Synopsis: Low pressure trough at 10:00 GMT in Oklahoma/Texas panhandle area forecast to move eastward into central-southwestern Oklahoma by 4:00 GMT. etc.
Know why they abbreviated it all like that? Because when they first started doing this these forecasts would be distributed by telegraph or teletype. The most common way individual pilots would get this information was to call a flight service station on the telephone and have a briefer read it to them.
We have the internet now; the NWS doesn't publish text Area Forecasts anymore, not for the continental United States anyway. They instead have internet-based animated weather maps which can show observations and forecasts graphically, which is a lot easier to understand than a severely abbreviated block of allcaps.
Explain to me how the MLA or APA rules for formatting citations are any different? "When it's a periodical, you put this part in bold and that part in italics, but when it's an entry in a journal..." Surely there's a way to do this in plaintext with the rule of "list things about your source until you're confident someone else can look it up."
Title: Principles Of Magnetopticalacoustic Levitation In The Comfort And Privacy Of Your Own Bathroom
Author: Linus Sebastian et. al.
Date of Publication: December 42, 1310
ISBN: 000000000133
Pages referenced: 14-16
You could do this in Notepad, there's no need for an association to make up rules and publish an inch thick reference book, and it would be much more readable to normal non-academics who might want or need the study instead of being so impenetrable there's an industry of writing news article-like summaries of studies that draw conclusions from the study that the study doesn't actually say.

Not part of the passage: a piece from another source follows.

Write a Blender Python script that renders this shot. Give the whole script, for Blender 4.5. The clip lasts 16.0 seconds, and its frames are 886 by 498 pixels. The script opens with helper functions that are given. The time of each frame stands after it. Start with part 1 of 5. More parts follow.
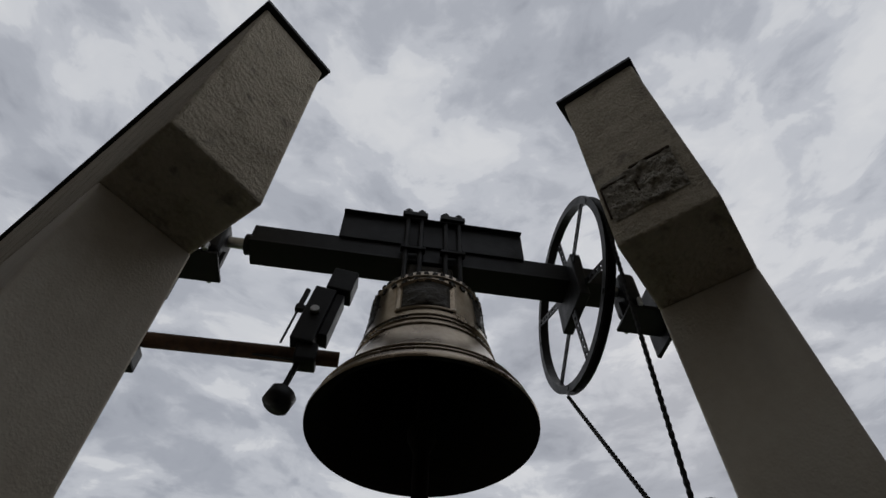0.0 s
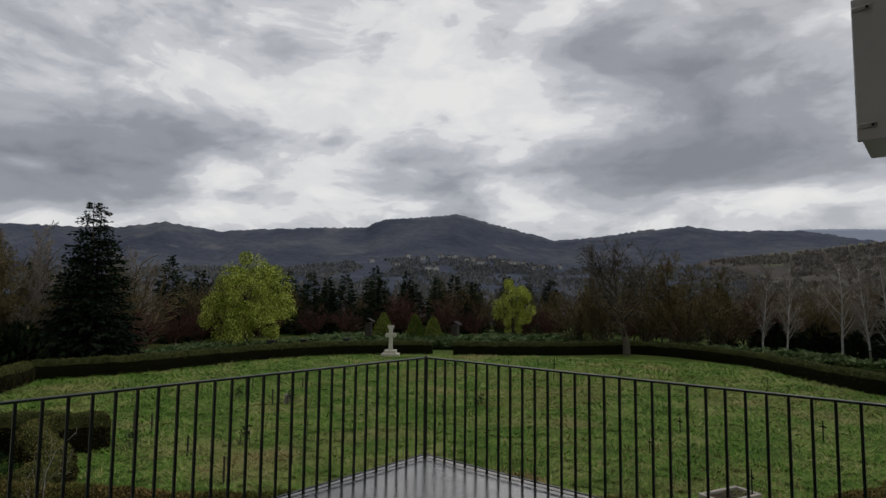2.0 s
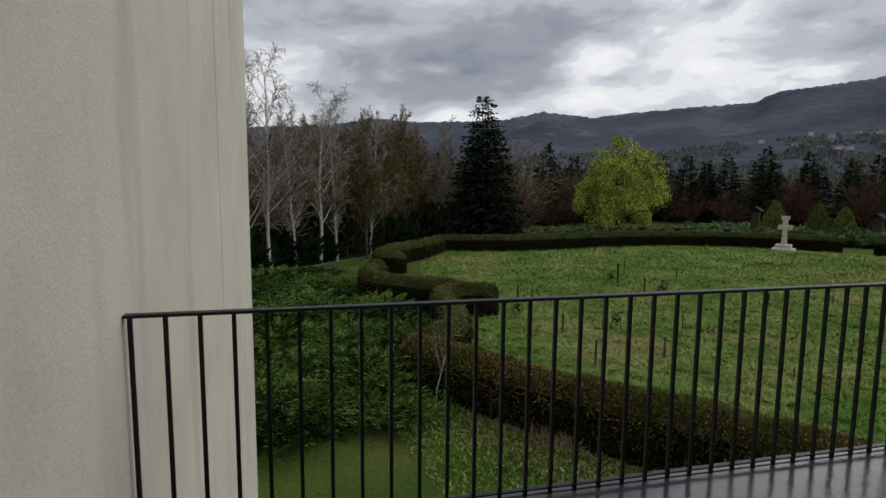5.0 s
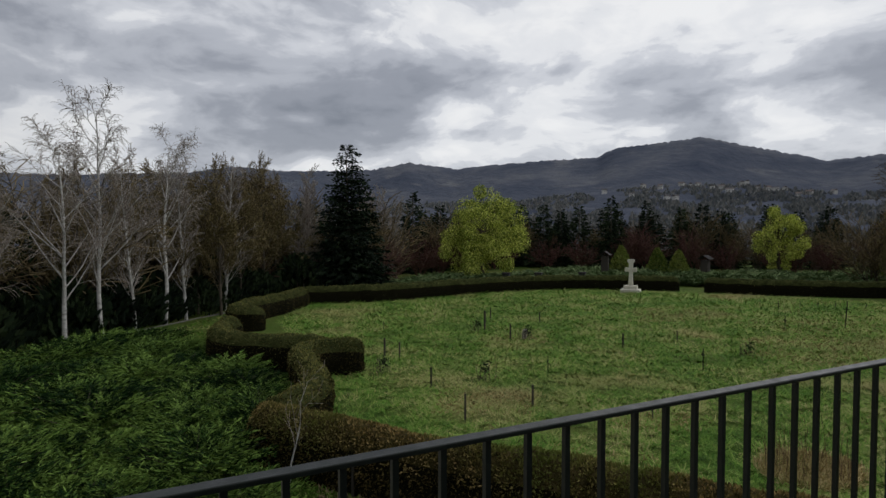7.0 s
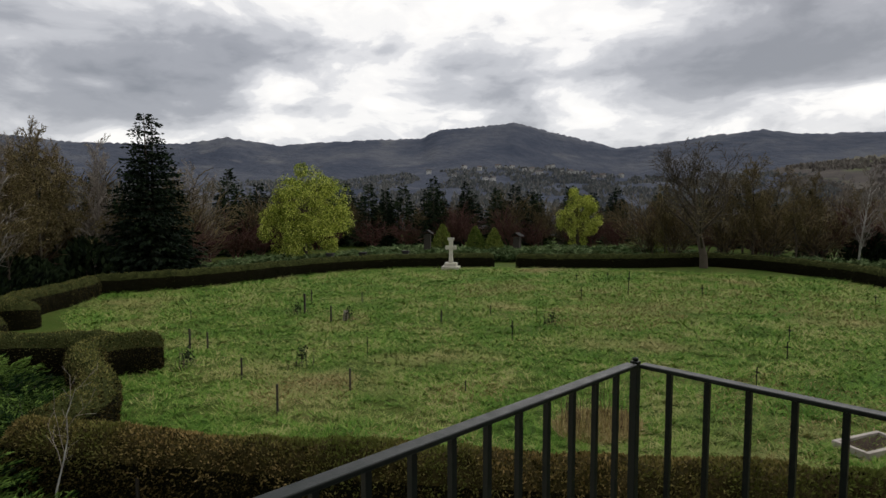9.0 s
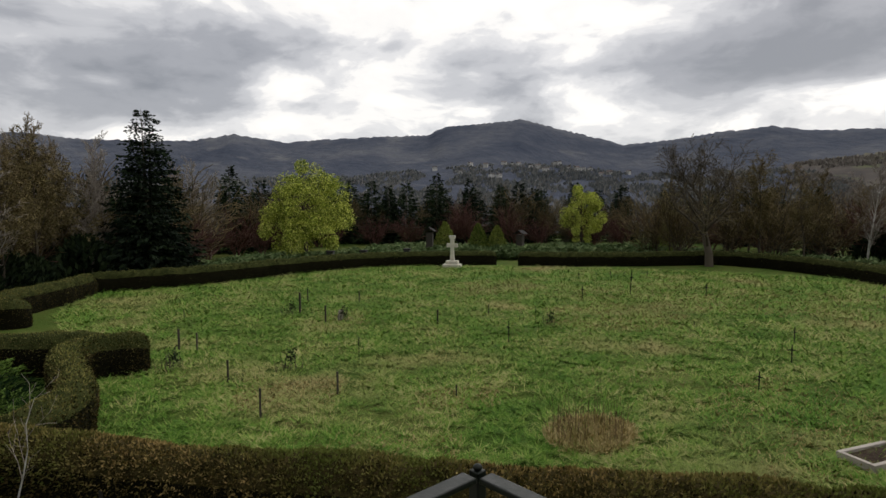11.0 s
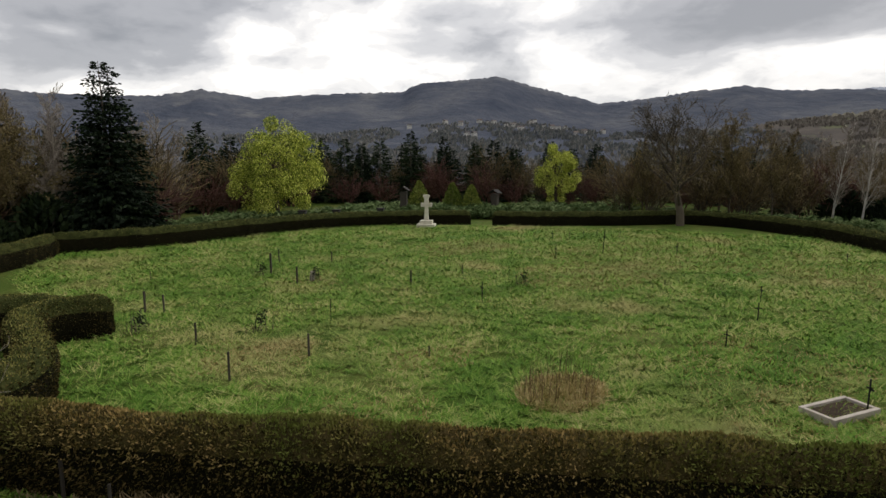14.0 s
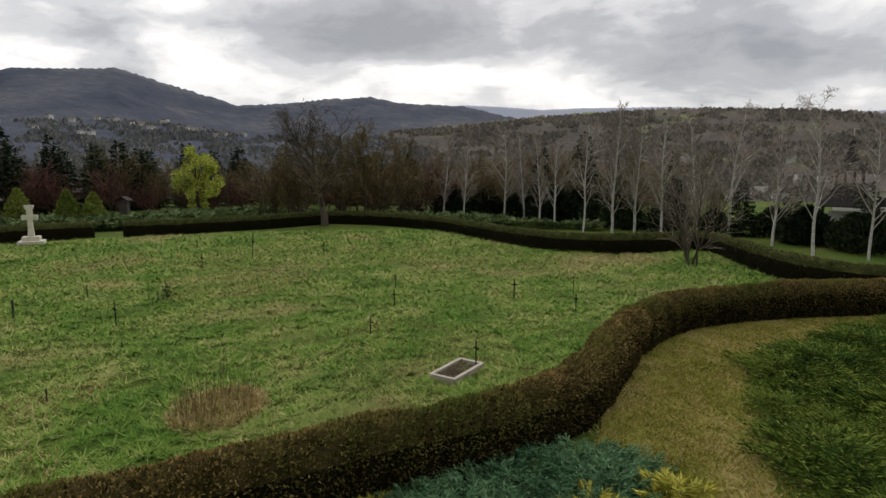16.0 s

Problem with my approach is it killed two parasitic business models which is why it's done the way it's done.
Explain to me how the MLA or APA rules for formatting citations are any different? “When it’s a periodical, you put this part in bold and that part in italics, but when it’s an entry in a journal…” Surely there’s a way to do this in plaintext with the rule of “list things about your source until you’re confident someone else can look it up.”
I'm still a bit puzzled why we can't just have various headings in the bibliography, if you want to make it absolutely unambiguous what sort of document you're referencing? Sure, your average Joe on the street might not know how to use a DOI to find a journal article, or an ISBN for a book, but what's the issue with something like this below?
Books
Cite your stuff here with all pertinent information.
Periodicals
See above
Journals
...
Films
etc.
It may not be as elegant and information dense as whatever style manual your field uses with placement and formatting of the information, but it's pretty clear what is what without needing to whip up a whole style manual that will be entirely unknown to anyone outside of your own field of study.
Then again, I'm quite firmly of the opinion that any style manual that advocates in-text citations is an abomination that deserves to have said manuals gathered up and burned, and their creators and proponents sent to re-education camps until they learn the error of their ways and admit the superiority of footnotes or end notes for readability, while maintaining ease of checking references. Personally, I favor footnotes to avoid having to flip back and forth, but I'm also a fan of end notes when there is any further commentary provided on the citation that is useful to know, but would be disruptive to the main text of the document.
Nobody said they're unrelated, first of all - in fact, that arguably makes it worse. Quickly looking it up, I believe capacitance is distinct from charge, which coulombs are a unit of.
But even if they weren't, the point would be that they use the same character, possibly causing confusion so as to which is being referred to in equation or text when using the symbol.
I saw a video once of a guy asking students at an Indian university what they studied and what k meant to them. I can’t find it now, but there were easily a dozen answers and then the joke answer at the end was “it means she’s mad at me”
I write sff for fun, and I hate running into neat science named something stupid.
You have to keep a balance between reality and the fantastic in scifi, and if I have to use a real but stupid name it doesn't really give me truth points to spend, and it still uses up my "fantasy" budget even if it's technically true , because I have to do extra work to make whatever I'm writing attractive to read and believable. Just because something is true doesn't make it believable. And I'd rather use my fantastic budget on something actually fanciful, not fritter it away on true but poorly named things.
Basically, scientists lose out on a tiny bit of free marketing when they name their thing something stupid.
I wish astronomers in particular would name a star with earth like planets something neat. I would like to use Trappist as a setting...but that name. Bleh.
I am a sci fi reader but maybe my scientist side showing but I like the Trappist name. The fact that real scientific names are sometimes "stupid" or weird I think makes out easier.
I mean like Southern blots had a name behind them, Edward Southern. Northern and Western blots were just named as a sort of joke about it. Naming doesn't have to be serious and rarely is by those within the community. So many congressional bills have long obtuse names because someone chose an word or phrase for it and then made the title acronyms spell it.